Jelas, pengamatan ICRC tidak mencerminkan gambaran keseluruhan. Bahkan pada saat itu, laporan para delegasi dikritik dan dianggap menutupi kebenaran. Keinginan untuk meyakinkan keluarga tahanan mungkin tidak sepenuhnya sesuai dengan keinginan untuk menggambarkan kondisi kamp seobjektif mungkin. Pihak-pihak yang bertikai juga menjaga agar kunjungan tetap terkendali, menjauhkan aspek kehidupan kamp yang paling tidak menyenangkan dari pandangan. Mungkin juga para delegasi, yang menghabiskan banyak waktu dan terkadang sedikit naif, benar-benar yakin dengan klaim mereka. Terakhir, banyak kamp dan detasemen kerja tidak pernah dikunjungi, hanya karena jumlahnya terlalu banyak. Namun demikian, kendati ada kelemahan, upaya ICRC untuk “memperbaiki catatan” tidak dapat disangkal membantu melawan fake news yang dihasilkan oleh perang propaganda.

Schatzman, delegasi ICRC, dengan tawanan perang Rusia dan Bulgaria di kamp Inggris Dudular, Salonika. Pasca Perang Dunia Pertama, 1914-1918.

Schatzman, delegasi ICRC, dengan tawanan perang Rusia dan Bulgaria di kamp Inggris Dudular, Salonika. Pasca Perang Dunia Pertama, 1914-1918.

Kesimpulan

Meskipun istilah “fake news” belum digunakan antara tahun 1914 dan 1918, masalahnya pasti sudah ada. Mengontrol informasi selalu, dan terus menjadi, metode peperangan – tetapi cara informasi diedarkan telah berubah secara dramatis dalam waktu satu abad. Selama Perang Dunia Pertama, pihak-pihak yang bertikai memiliki kendali penuh atas pers dan propaganda mereka, secara efektif menyensor apa yang mereka sukai. Saat ini, jauh lebih sulit untuk mengontrol informasi. Media sosial semakin penting, memberi setiap orang kesempatan untuk menjadi jurnalis mereka sendiri. Sementara fake news sering kali merupakan buah dari beberapa strategi propaganda yang sangat rumit, menjadi mudah untuk menyebarkannya tanpa khawatir apakah itu benar atau tidak – terkadang tidak disengaja – dan lebih sulit untuk dilawan.

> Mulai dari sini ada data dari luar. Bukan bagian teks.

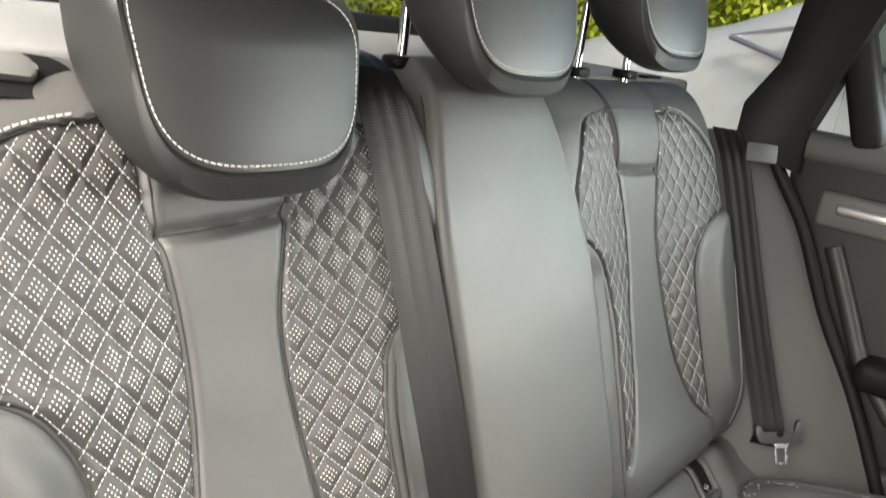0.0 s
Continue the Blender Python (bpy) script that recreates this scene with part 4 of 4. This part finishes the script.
# ---- outside ----
gr = bmesh.new()
bmesh.ops.create_grid(gr, x_segments=4, y_segments=4, size=300)
bmesh.ops.translate(gr, verts=gr.verts, vec=(0, 0, -0.36))
tagged(link_mesh("ground", gr, ASPHALT), "grey asphalt outside the car", "ground", kind="structure")

rnd = random.Random(5)
verts, faces = [], []
A, Bp = Vector((0.5, 8.0, 0)), Vector((10.5, -1.5, 0))


def hedge_core(u, v):
    p = A.lerp(Bp, u)
    bump = 0.18 * noise.noise(Vector((u * 40, v * 9, 0.3)))
    return p + Vector((0.68, 0.73, 0)) * (0.5 + bump + 0.25 * v * v) + Vector((0, 0, -0.36 + 3.0 * v))


for k in range(34000):
    u, v = rnd.random(), rnd.random()
    p = hedge_core(u, v) - Vector((0.68, 0.73, 0)) * rnd.random() * 0.35
    a = Vector((rnd.uniform(-1, 1), rnd.uniform(-1, 1), rnd.uniform(-1, 1))).normalized()
    b = a.cross(Vector((rnd.uniform(-1, 1), rnd.uniform(-1, 1), rnd.uniform(-1, 1)))).normalized()
    ln, wd = rnd.uniform(0.035, 0.065), rnd.uniform(0.018, 0.032)
    k0 = len(verts)
    verts += [p - a * ln, p + b * wd, p + a * ln, p - b * wd]
    faces.append((k0, k0 + 1, k0 + 2, k0 + 3))
hedge = thing("hedge", "bright yellow-green leafy hedge", "hedge", kind="stuff")
mesh_part("leaves", verts, faces, LEAF, hedge, kind="stuff")
# backing sheet, coloured dark for the shade between the leaves
part("core", sheet(hedge_core, 120, 30, (0.5, 0.5, 0)), HEDGE_SHADE, hedge)


def parked_car():
    t = thing("parked_car", "silver parked car beside the window", "car")

    def hull(u, v):
        # u along the car, v round the section from sill to sill
        y = -2.6 + 4.5 * u
        top = curve_value([(-2.6, 0.45), (-2.3, 0.70), (-1.5, 0.86), (-0.9, 1.22), (-0.2, 1.36), (0.5, 1.30), (1.0, 1.08), (1.5, 0.98), (1.8, 0.75), (1.9, 0.40)], y)
        half = 0.92 * (1 - 0.25 * abs(2 * u - 1) ** 6)
        a = math.pi * v
        w = abs(math.cos(a)) ** 0.35 * math.copysign(1, math.cos(a))
        h = abs(math.sin(a)) ** 0.55
        z = -0.12 + (top + 0.12) * h
        inset = 0.24 * sstep(0.90, 1.35, z)
        return Vector((3.0 - w * (half - inset), y, z))

    part("body", sheet(hull, 70, 48), PAINT, t, "silver metallic car body")
    for y0, y1 in ((-0.95, -0.20), (-0.14, 0.55)):
        part("side_window", box(0.02, y1 - y0, 0.20, 0.03, m=pose(2.115, (y0 + y1) / 2, 1.09, 0, 26, 0)), TINT, t, "dark side window")
    part("window_trim", tube([(2.16, 0.80, 1.035), (2.10, 0.60, 0.990), (2.08, 0.3, 0.975), (2.08, -0.5, 0.965), (2.09, -1.2, 0.955)], 0.011, 6), SATIN, t, "bright window trim")
    part("upper_window_trim", tube([(2.16, 0.80, 1.035), (2.17, 0.55, 1.10), (2.20, 0.2, 1.19)], 0.009, 6), SATIN, t, "bright window trim")
    for y in (-1.75, 1.15):
        w = part("wheel", tube([(2.09, y, -0.02), (2.30, y, -0.02)], 0.34, 28), RUBBER, t, "black tyre")
        part("rim", tube([(2.075, y, -0.02), (2.14, y, -0.02)], 0.23, 20), SATIN, w, "silver alloy rim")
    return t


parked_car()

Sejak 1918, komunikasi ICRC juga telah berkembang pesat. Pendekatan improvisasinya selama Perang Dunia Pertama telah digantikan oleh strategi komunikasi yang tepat, di mana informasi dipilih dengan cermat untuk konsumsi publik. Laporan delegasi sekarang bersifat konfidensial dan sudah ada tim yang bekerja secara khusus di bidang komunikasi publik, termasuk media sosial.

Sementara dunia telah berubah, dan ICRC juga berubah, beberapa hal tetap sama. Seperti pada tahun 1918, para delegasi saat ini masih harus mendasarkan pengamatan mereka pada apa yang sebenarnya mereka lihat dan mematuhi prinsip-prinsip netralitas dan ketidakberpihakan, yang menopang pekerjaan mereka. Pernyataan ICRC masih diperiksa dengan cermat sebelum dibagikan; dan mereka masih sangat dapat diandalkan karena organisasi tersebut hadir di lapangan, bekerja secara langsung dengan para korban dan menyaksikan langsung penderitaan mereka. Sayangnya, masih ada juga yang berusaha memanipulasi apa yang dikatakan ICRC. Terakhir, seperti pada tahun 1918, ICRC masih memiliki tujuan tunggal untuk memberikan bantuan dan perlindungan kepada korban perang dan kewajiban untuk berbagi pengamatannya tentang konsekuensi konflik bersenjata seobjektif mungkin.

 

* Kutipan yang diterjemahkan dari laporan delegasi ICRC F. Thormeyer dan Dr F. Ferrière Jr. pada kunjungan mereka ke kamp penjara di Rusia antara Oktober 1915 dan Februari 1916, hanya ada dalam bahasa Prancis: Rapport de MM. F. Thormeyer et Dr F. Ferrière junr. sur leurs visites aux camps de prisonniers en Russie, octobre 1915 à février 1916, Seri kedelapan, Librairie Georg & Cie, Jenewa / Librairie Fischbacher, Paris, Maret 1916, hlm. 6.